### DATASET CONTENT

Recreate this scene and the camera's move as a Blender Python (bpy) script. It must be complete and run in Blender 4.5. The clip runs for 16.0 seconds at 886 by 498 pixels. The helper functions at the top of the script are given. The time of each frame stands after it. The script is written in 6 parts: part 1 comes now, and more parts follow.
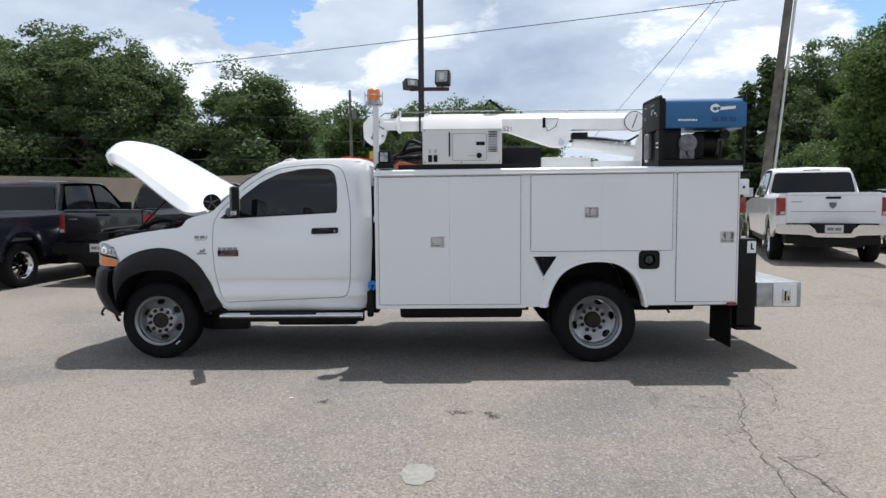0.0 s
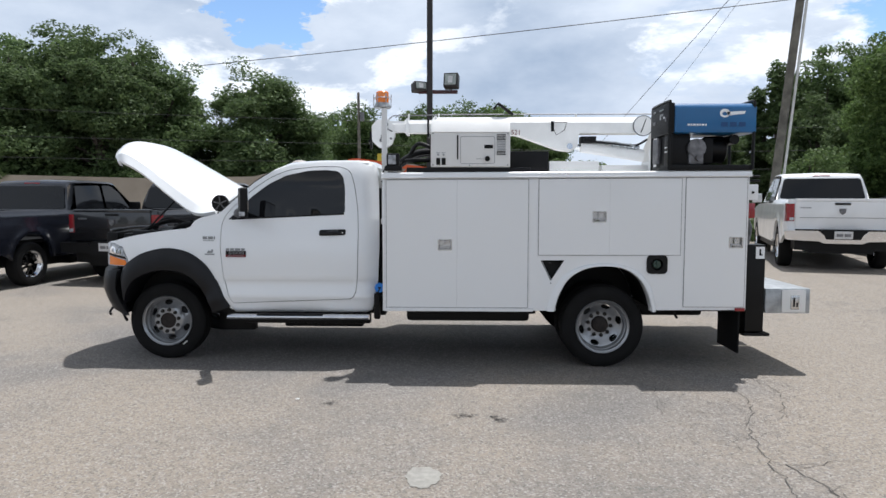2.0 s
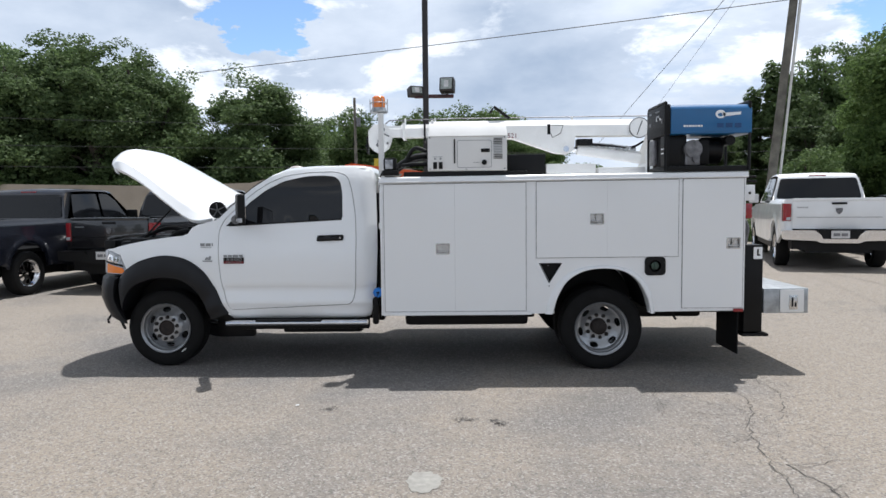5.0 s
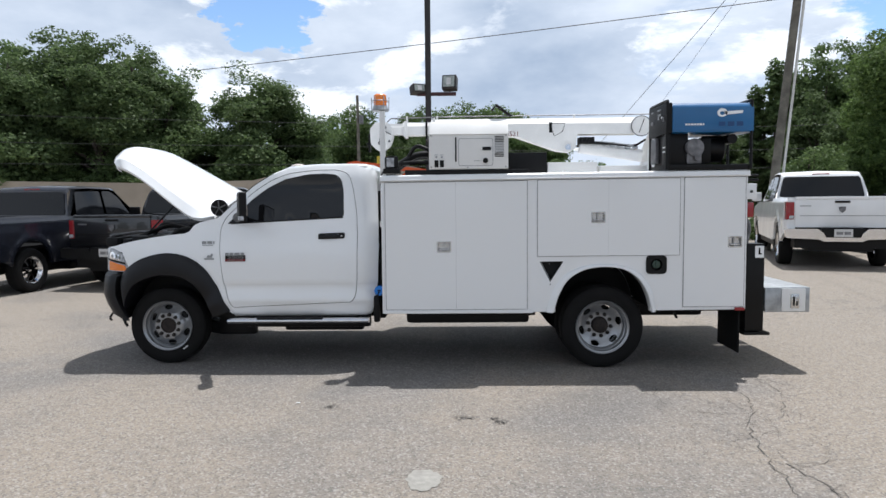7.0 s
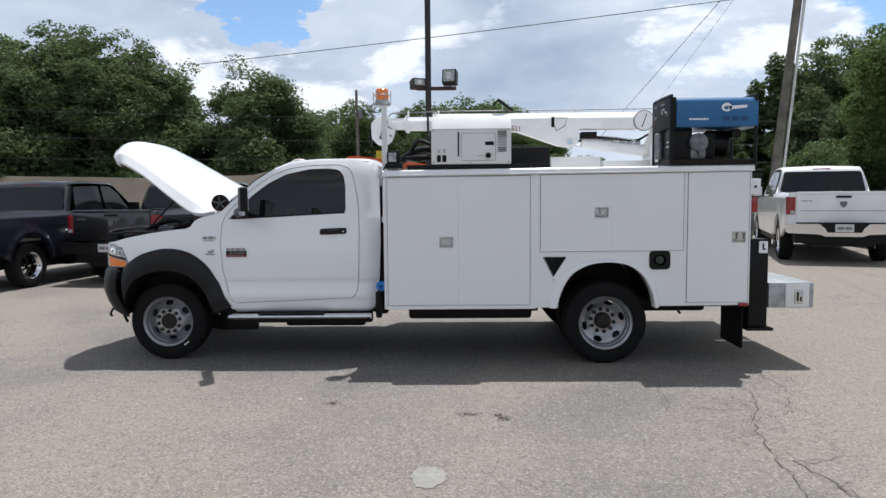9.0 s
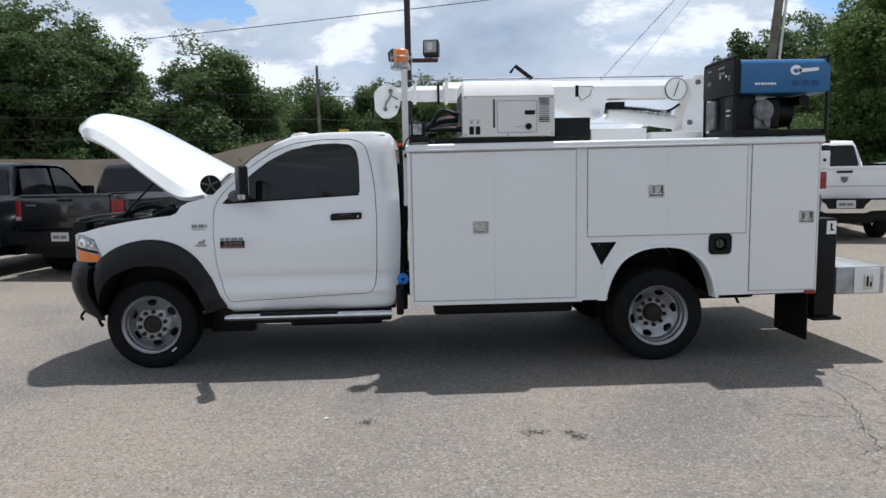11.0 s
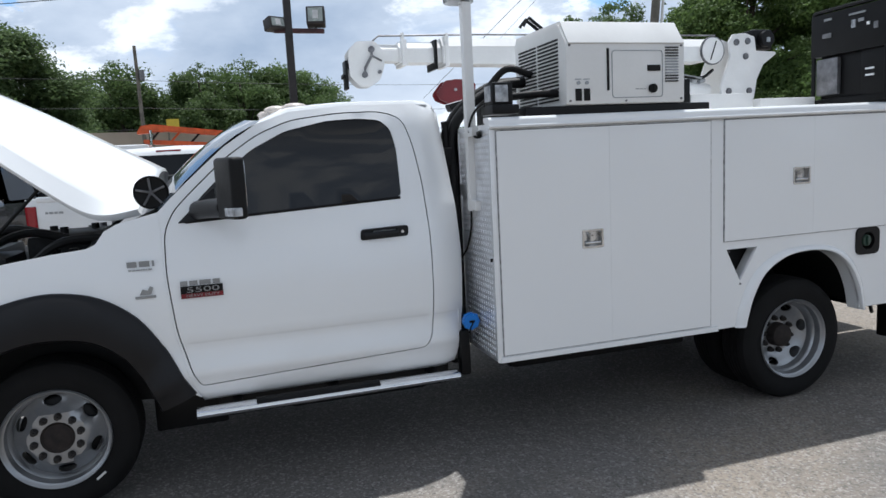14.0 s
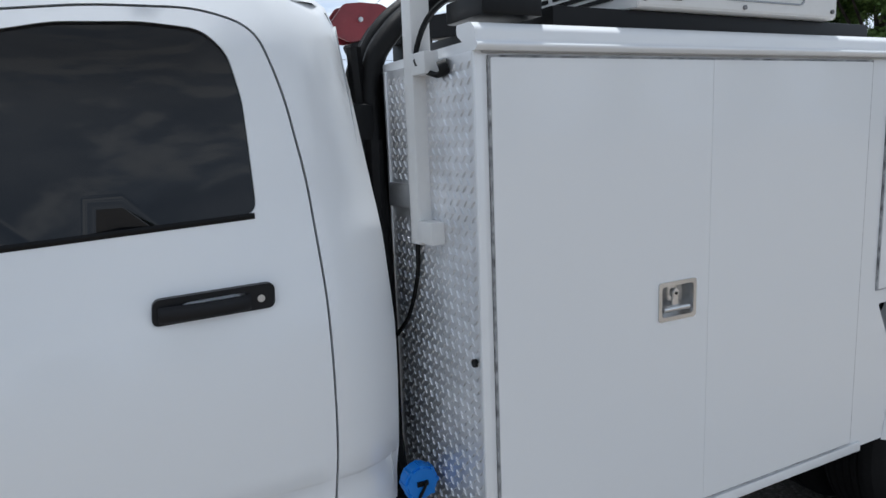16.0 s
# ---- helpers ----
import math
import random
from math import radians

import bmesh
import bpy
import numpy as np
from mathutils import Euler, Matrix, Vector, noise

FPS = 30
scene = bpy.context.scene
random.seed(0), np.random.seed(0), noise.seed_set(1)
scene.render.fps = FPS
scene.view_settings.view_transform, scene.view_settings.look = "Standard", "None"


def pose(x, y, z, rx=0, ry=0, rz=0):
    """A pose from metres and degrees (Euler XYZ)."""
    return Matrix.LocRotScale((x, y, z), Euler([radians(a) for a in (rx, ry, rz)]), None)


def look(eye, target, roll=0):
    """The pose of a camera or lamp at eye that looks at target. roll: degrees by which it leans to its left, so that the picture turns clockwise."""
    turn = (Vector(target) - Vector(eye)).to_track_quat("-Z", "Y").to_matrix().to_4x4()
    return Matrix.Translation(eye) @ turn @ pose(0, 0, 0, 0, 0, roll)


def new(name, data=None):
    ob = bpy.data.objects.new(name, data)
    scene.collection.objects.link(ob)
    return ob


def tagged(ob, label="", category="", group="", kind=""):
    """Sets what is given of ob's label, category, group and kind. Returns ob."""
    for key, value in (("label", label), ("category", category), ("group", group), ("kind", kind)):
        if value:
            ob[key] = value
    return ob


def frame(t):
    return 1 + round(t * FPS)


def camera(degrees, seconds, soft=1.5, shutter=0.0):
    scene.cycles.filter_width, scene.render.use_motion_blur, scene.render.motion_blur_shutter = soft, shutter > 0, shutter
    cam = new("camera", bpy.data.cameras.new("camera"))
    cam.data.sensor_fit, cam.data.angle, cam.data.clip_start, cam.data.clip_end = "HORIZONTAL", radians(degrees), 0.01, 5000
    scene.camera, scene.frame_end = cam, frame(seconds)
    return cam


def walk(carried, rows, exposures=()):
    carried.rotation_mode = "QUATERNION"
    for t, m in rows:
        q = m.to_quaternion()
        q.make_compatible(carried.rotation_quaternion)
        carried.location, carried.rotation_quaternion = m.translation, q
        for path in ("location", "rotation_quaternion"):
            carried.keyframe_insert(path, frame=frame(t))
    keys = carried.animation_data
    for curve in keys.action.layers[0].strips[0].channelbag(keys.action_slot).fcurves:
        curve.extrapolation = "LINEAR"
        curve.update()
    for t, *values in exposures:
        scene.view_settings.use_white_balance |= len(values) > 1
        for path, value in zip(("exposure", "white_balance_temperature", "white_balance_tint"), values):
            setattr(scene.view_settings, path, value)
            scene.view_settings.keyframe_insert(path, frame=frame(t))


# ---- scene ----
cam = camera(65.9, 16.0)
PATH = [
    (0, (2.893, -6.308, 1.59), (2.873, -4.314, 1.436), -0.4),
    (0.5, (2.887, -6.3, 1.591), (2.861, -4.306, 1.436), -0.7),
    (1, (2.886, -6.304, 1.59), (2.854, -4.31, 1.439), -0.0),
    (1.5, (2.887, -6.308, 1.595), (2.851, -4.314, 1.445), -0.3),
    (2, (2.889, -6.307, 1.591), (2.849, -4.313, 1.445), 0.1),
    (2.5, (2.889, -6.311, 1.594), (2.852, -4.317, 1.448), -0.1),
    (3, (2.883, -6.306, 1.601), (2.851, -4.311, 1.456), -0.4),
    (3.5, (2.884, -6.306, 1.599), (2.854, -4.311, 1.459), -0.5),
    (4, (2.885, -6.307, 1.592), (2.855, -4.311, 1.458), -0.5),
    (6.5, (2.895, -6.306, 1.59), (2.854, -4.311, 1.454), -0.7),
    (7, (2.903, -6.309, 1.596), (2.861, -4.314, 1.455), -0.5),
    (7.5, (2.904, -6.31, 1.596), (2.861, -4.316, 1.453), -0.6),
    (8, (2.893, -6.305, 1.593), (2.847, -4.311, 1.45), -0.2),
    (8.5, (2.885, -6.295, 1.593), (2.839, -4.301, 1.446), -0.0),
    (9, (2.867, -6.275, 1.599), (2.829, -4.282, 1.443), -0.5),
    (9.2, (2.86, -6.247, 1.602), (2.824, -4.253, 1.446), -0.6),
    (11.3, (2.041, -5.242, 1.591), (2.173, -3.259, 1.366), -0.2),
    (11.5, (1.914, -5.122, 1.59), (2.073, -3.142, 1.363), 1.2),
    (12, (1.529, -4.82, 1.636), (1.824, -2.855, 1.407), -0.3),
    (12.5, (1.285, -4.489, 1.613), (1.674, -2.541, 1.378), -1.4),
    (13, (1.038, -4.111, 1.604), (1.535, -2.188, 1.368), -1.0),
    (13.5, (0.903, -3.725, 1.597), (1.509, -1.836, 1.343), -2.8),
    (14, (0.898, -3.264, 1.64), (1.494, -1.373, 1.377), -2.9),
    (14.5, (0.887, -2.805, 1.62), (1.575, -0.943, 1.376), -1.1),
    (15, (1.053, -2.264, 1.616), (1.856, -0.455, 1.324), -1.9),
    (15.5, (1.236, -1.748, 1.608), (2.080, 0.032, 1.258), -0.7),
    (16, (1.478, -1.252, 1.604), (2.372, 0.506, 1.279), -2.2),
]
EXPOSURE = [(0, 0.03, 6100, 10), (4, 0.11, 6100, 10), (7.5, 0.09, 6100, 10), (9, -0.04, 6100, 10), (11.5, -0.11, 6050, 9.5), (12, -0.08, 6030, 9.5), (12.5, -0.19, 6000, 9.5), (13.5, 0.01, 5950, 9), (15, 0.02, 5900, 8.5), (16, 0.04, 5850, 8)]
walk(cam, [(t, look(eye, target, roll)) for t, eye, target, roll in PATH], EXPOSURE)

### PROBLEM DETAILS
State the number of lines in the data that include the string "label", and add nothing else.

### THE OUTPUT
3